» GOAL: In the listing that follows, locate the line containing "return 1 + round(t * FPS)" and the line containing "for path in". Retype exactly those two lines and every line between them, and nothing more.
'''
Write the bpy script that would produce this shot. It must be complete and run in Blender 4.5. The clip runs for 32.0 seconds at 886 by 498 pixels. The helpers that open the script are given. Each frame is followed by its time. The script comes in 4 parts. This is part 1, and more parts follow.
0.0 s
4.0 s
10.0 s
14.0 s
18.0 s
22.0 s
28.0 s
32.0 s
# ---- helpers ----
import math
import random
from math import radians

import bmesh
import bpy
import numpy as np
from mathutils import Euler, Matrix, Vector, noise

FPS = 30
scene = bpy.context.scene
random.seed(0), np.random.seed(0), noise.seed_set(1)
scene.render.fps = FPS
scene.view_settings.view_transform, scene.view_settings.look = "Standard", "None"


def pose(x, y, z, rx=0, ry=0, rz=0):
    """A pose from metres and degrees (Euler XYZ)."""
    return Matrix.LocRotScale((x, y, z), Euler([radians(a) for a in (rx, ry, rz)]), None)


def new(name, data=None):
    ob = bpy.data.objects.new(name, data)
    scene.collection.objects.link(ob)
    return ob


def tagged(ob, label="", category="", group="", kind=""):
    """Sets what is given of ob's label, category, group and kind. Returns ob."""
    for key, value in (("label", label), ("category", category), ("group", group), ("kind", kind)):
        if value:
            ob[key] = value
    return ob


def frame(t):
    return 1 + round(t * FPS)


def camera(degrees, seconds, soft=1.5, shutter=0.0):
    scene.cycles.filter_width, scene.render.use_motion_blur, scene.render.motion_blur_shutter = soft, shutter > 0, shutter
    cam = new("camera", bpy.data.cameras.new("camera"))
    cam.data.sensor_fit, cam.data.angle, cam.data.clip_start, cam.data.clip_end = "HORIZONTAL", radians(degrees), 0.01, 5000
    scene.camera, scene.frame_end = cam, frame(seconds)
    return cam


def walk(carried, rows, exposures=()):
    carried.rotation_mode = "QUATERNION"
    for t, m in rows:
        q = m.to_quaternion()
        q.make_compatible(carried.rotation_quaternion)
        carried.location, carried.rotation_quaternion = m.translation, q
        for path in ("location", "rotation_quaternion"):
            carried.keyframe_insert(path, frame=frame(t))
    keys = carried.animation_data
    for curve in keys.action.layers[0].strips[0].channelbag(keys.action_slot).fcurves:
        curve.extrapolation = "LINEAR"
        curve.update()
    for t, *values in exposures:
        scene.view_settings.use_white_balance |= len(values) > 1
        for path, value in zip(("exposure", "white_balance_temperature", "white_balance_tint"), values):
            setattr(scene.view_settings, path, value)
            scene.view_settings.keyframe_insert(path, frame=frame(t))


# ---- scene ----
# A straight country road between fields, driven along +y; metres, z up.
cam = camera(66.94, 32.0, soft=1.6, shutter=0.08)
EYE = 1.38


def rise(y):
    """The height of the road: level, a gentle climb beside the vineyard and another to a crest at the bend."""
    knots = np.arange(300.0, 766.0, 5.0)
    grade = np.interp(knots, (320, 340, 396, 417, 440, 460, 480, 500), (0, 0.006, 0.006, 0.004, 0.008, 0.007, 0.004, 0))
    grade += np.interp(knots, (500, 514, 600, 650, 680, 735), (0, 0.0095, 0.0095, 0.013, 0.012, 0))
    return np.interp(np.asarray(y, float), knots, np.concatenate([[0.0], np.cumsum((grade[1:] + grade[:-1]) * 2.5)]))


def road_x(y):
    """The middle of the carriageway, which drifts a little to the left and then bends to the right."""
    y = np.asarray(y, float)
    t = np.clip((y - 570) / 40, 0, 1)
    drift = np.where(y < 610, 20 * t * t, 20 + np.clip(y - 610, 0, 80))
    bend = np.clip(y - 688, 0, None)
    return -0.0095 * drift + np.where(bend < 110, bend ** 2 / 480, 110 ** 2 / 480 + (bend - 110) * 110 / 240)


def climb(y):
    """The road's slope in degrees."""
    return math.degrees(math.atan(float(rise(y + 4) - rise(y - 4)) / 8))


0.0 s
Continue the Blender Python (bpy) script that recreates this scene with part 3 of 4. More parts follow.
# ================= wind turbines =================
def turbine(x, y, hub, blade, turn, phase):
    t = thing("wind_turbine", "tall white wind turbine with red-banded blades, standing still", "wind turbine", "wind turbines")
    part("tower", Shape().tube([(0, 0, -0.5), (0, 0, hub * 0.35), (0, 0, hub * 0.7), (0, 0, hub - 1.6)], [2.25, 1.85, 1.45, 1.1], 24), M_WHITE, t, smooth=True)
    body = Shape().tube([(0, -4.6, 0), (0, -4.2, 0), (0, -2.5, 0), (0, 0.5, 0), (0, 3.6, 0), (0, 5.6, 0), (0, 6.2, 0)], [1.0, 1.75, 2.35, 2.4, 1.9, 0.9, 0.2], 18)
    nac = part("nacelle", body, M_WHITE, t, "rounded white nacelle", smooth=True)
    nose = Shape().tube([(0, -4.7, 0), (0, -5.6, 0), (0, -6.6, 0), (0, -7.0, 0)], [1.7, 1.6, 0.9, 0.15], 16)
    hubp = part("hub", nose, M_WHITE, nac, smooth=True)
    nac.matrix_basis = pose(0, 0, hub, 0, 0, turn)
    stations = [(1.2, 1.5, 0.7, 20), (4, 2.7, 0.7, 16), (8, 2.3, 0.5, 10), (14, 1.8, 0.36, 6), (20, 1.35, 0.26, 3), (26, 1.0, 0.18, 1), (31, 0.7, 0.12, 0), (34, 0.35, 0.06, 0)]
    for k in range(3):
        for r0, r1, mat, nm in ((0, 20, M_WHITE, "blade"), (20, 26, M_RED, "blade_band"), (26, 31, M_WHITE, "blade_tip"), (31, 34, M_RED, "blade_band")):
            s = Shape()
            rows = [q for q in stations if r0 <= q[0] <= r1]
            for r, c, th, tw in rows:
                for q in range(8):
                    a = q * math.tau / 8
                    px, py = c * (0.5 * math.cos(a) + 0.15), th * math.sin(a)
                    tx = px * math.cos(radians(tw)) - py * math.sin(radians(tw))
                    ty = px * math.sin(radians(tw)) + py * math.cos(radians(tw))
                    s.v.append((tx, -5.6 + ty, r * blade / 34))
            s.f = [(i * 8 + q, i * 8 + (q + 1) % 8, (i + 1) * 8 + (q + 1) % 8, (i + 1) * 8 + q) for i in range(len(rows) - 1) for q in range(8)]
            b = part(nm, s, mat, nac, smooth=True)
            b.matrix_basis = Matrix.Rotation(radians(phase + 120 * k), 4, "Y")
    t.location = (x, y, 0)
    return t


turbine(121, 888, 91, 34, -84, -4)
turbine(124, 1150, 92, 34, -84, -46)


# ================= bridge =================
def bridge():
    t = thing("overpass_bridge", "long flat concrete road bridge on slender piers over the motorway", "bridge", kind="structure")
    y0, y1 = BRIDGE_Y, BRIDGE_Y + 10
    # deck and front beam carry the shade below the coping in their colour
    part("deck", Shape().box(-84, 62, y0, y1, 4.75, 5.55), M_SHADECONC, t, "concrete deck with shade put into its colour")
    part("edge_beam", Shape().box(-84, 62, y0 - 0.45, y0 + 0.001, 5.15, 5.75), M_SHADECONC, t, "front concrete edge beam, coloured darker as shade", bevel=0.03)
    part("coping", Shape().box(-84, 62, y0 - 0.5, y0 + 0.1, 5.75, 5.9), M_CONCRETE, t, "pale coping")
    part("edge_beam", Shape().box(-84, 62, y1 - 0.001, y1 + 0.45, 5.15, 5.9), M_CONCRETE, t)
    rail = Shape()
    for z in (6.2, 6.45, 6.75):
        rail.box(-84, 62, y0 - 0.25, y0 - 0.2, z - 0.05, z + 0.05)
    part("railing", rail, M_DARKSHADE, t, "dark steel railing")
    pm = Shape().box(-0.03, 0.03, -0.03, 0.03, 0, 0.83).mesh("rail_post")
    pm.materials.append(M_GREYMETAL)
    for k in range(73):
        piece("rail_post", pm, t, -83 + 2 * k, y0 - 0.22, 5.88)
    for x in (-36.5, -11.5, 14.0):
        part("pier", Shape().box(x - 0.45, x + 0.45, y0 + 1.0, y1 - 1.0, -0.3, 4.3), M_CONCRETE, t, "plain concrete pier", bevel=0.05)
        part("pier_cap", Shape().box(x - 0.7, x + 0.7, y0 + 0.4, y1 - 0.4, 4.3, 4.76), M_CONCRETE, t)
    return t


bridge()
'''
» PROBLEM SOLUTION:
    return 1 + round(t * FPS)


def camera(degrees, seconds, soft=1.5, shutter=0.0):
    scene.cycles.filter_width, scene.render.use_motion_blur, scene.render.motion_blur_shutter = soft, shutter > 0, shutter
    cam = new("camera", bpy.data.cameras.new("camera"))
    cam.data.sensor_fit, cam.data.angle, cam.data.clip_start, cam.data.clip_end = "HORIZONTAL", radians(degrees), 0.01, 5000
    scene.camera, scene.frame_end = cam, frame(seconds)
    return cam


def walk(carried, rows, exposures=()):
    carried.rotation_mode = "QUATERNION"
    for t, m in rows:
        q = m.to_quaternion()
        q.make_compatible(carried.rotation_quaternion)
        carried.location, carried.rotation_quaternion = m.translation, q
        for path in ("location", "rotation_quaternion"):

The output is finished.